Increasing MDR Volume for Medical Device Companies in the United States

Changes in regulatory requirements in both the United States and Europe, along with an increase in healthcare utilization, have significantly increased the number of MDR reports sent to the FDA. New innovation is a necessity if companies want to effectively handle the onslaught of complaints, investigations, and MDRs. Focusing on record collection and data entry alone is not sustainable, and new, modern methods should be developed.

The Increase in Volume of Complaints and MDR reports

In the past 10 years, the number of MDRs reported to the FDA has skyrocketed. In 2010, the number of submitted complaints was 337,838. In 2019, it had increased to 1,328,981. With the exception of 2016, the number of complaints filed increased by 20% each year. A conservative estimate shows that 1% of all complaints are MDRs, meaning that there are over 132 million complaints filed annually.

 

Picture 1 – MDRs by Year.  2010-2019

Picture 2 – MDRs by Quarter.  2010-2019

Compliance and Financial Costs of Post Market Surveillance

A high volume of complaints and MDRs have very pronounced implications for businesses. Handling complaints and MDRs is a complex process that must go through many voluminous stages necessary for their closure (Intake, Complaint Evaluations, Investigations, and Root Cause Analysis as well as Regulatory Reporting). The necessity of painstakingly reviewing MDRs and complaints means there is less time for companies to evaluate product performance, help R&D with new product development, and better communicate with Regulators.

Managing complaints on its own is not cheap; it costs the industry tens of billions of dollars per year. Depending on the device, the money a company may spend on a single MDR can be as high as $2000. These are unsustainable numbers, especially with the cost pressures of both government and private insurance.

Complaint Handling, MDRs and QMS

With the exception of a few very large Medical Device Manufacturers, Post Market Surveillance, Complaint Handling and Adverse Event Reporting/MDR have usually followed the lead of the Quality Departments by implementing Quality Management Software.  That is because there is usually some connection with the Quality Teams in the area of CAPAs and Root Cause Investigations.  When the volume of complaints and MDRs began its rapid expansion, it became evident that QMS would no longer be adequate.  Post Market Surveillance is an extension of Customer Service more so than an extension of Quality Processes, which makes Complaint Handling and MDRs vastly more dynamic, prone to change and more difficult to maintain.  The volume of field findings, product changes, regulatory updates and new product releases requires a different paradigm when it comes to software tools.

Post Market Surveillance Software and Automation

Medical Device Companies are no longer able to compromise in their operational processes in order to accommodate the software tools they have to use.  The numbers are getting too large and companies are looking at a new generation of systems that are able to automatically respond to any future increase in Post Market Surveillance volume.

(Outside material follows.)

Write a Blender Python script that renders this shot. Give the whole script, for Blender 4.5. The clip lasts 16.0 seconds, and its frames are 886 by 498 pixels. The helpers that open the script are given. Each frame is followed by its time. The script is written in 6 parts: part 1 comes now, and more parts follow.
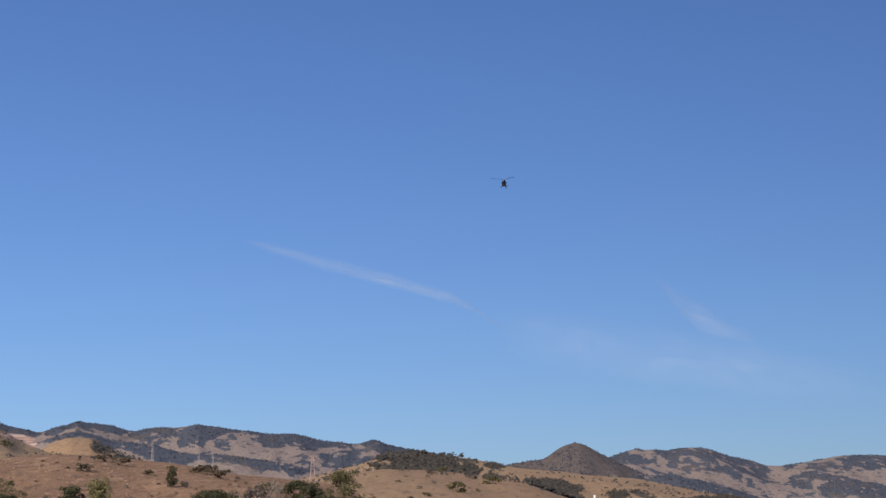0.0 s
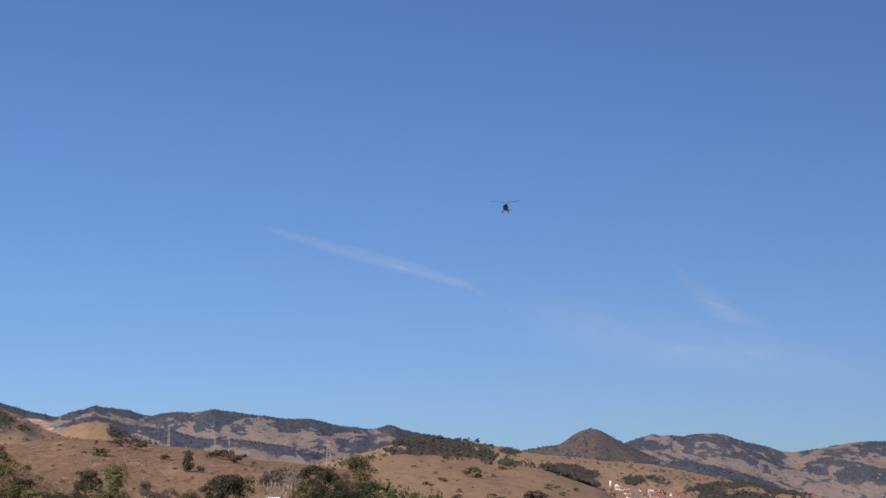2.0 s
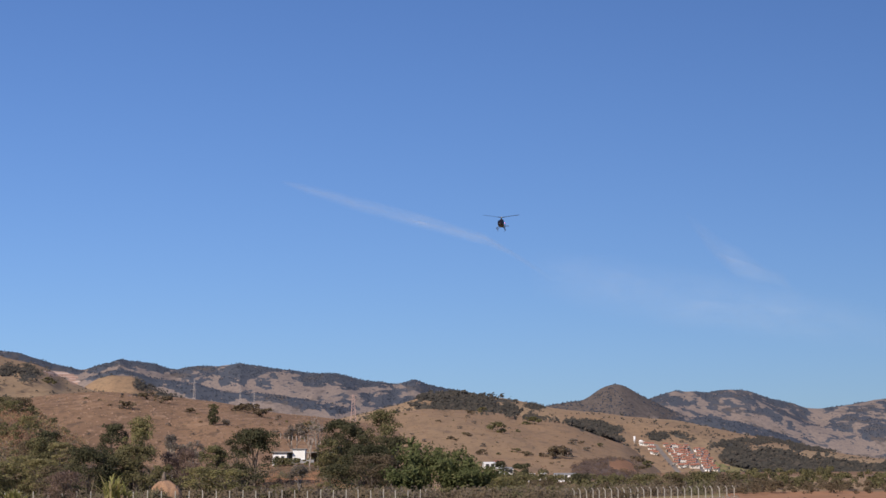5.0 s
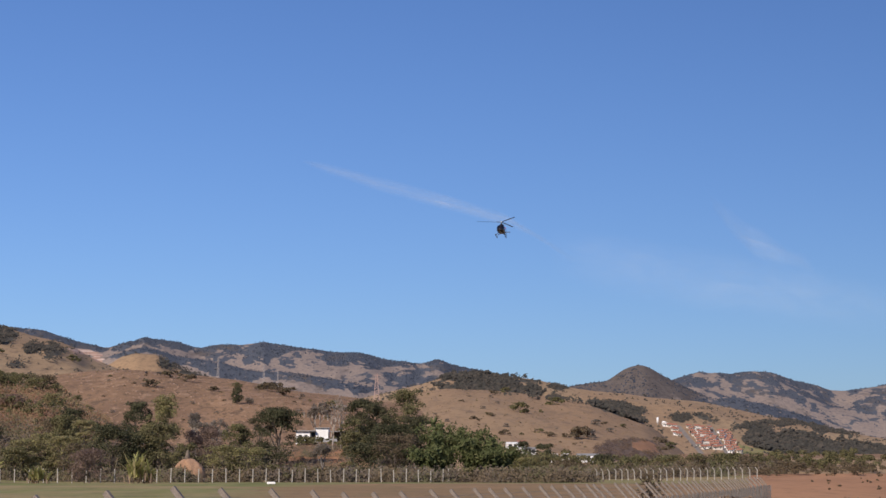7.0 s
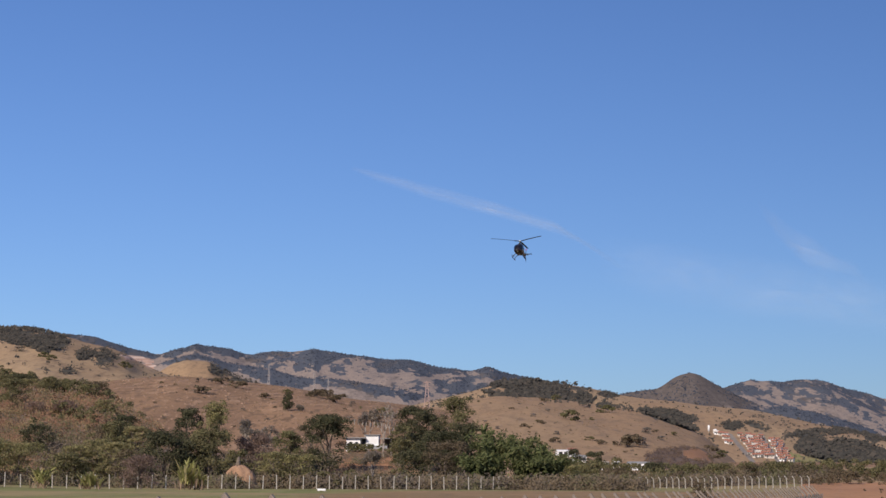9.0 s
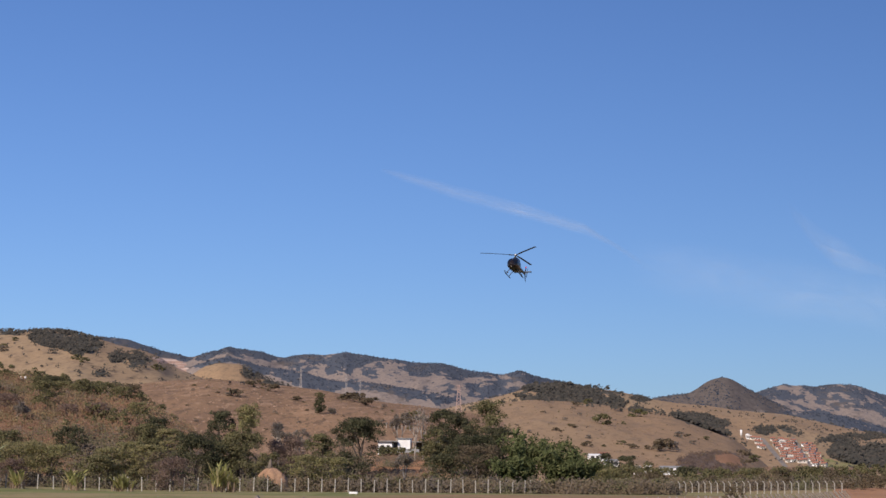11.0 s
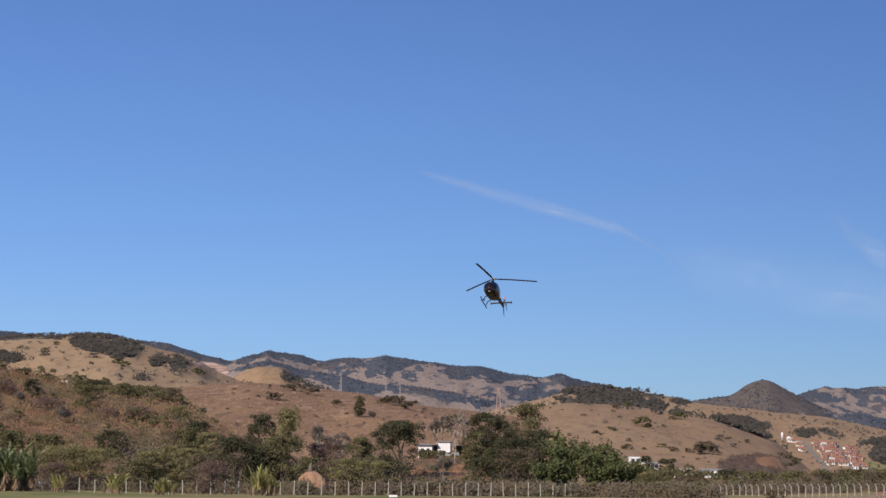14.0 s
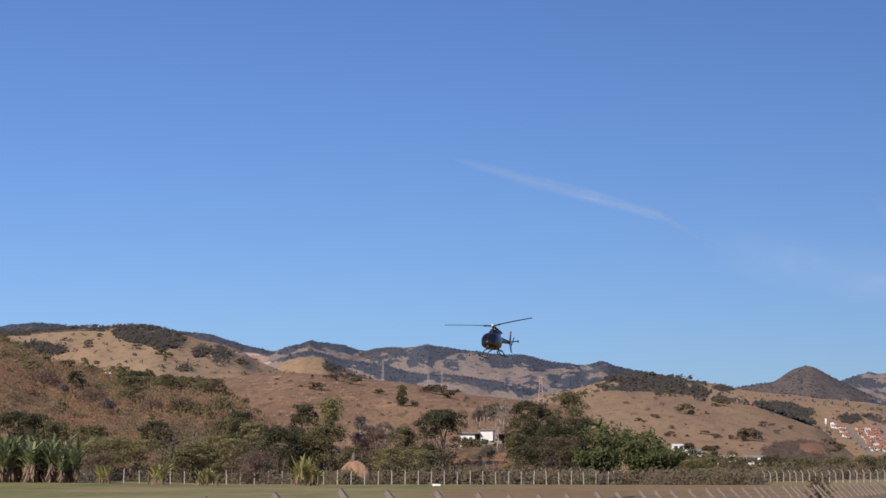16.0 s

Medical Device Companies have stopped viewing Post Market Surveillance Software simply as a glorified spreadsheet.   Collecting data and enforcing processes is not enough.  The software tools needed must become the “extra person” that helps Medical Device Companies speed up complaint evaluation timelines, root cause investigations, and MDR reports.  Automation is no longer a nice-to-have feature;  It is absolutely necessary.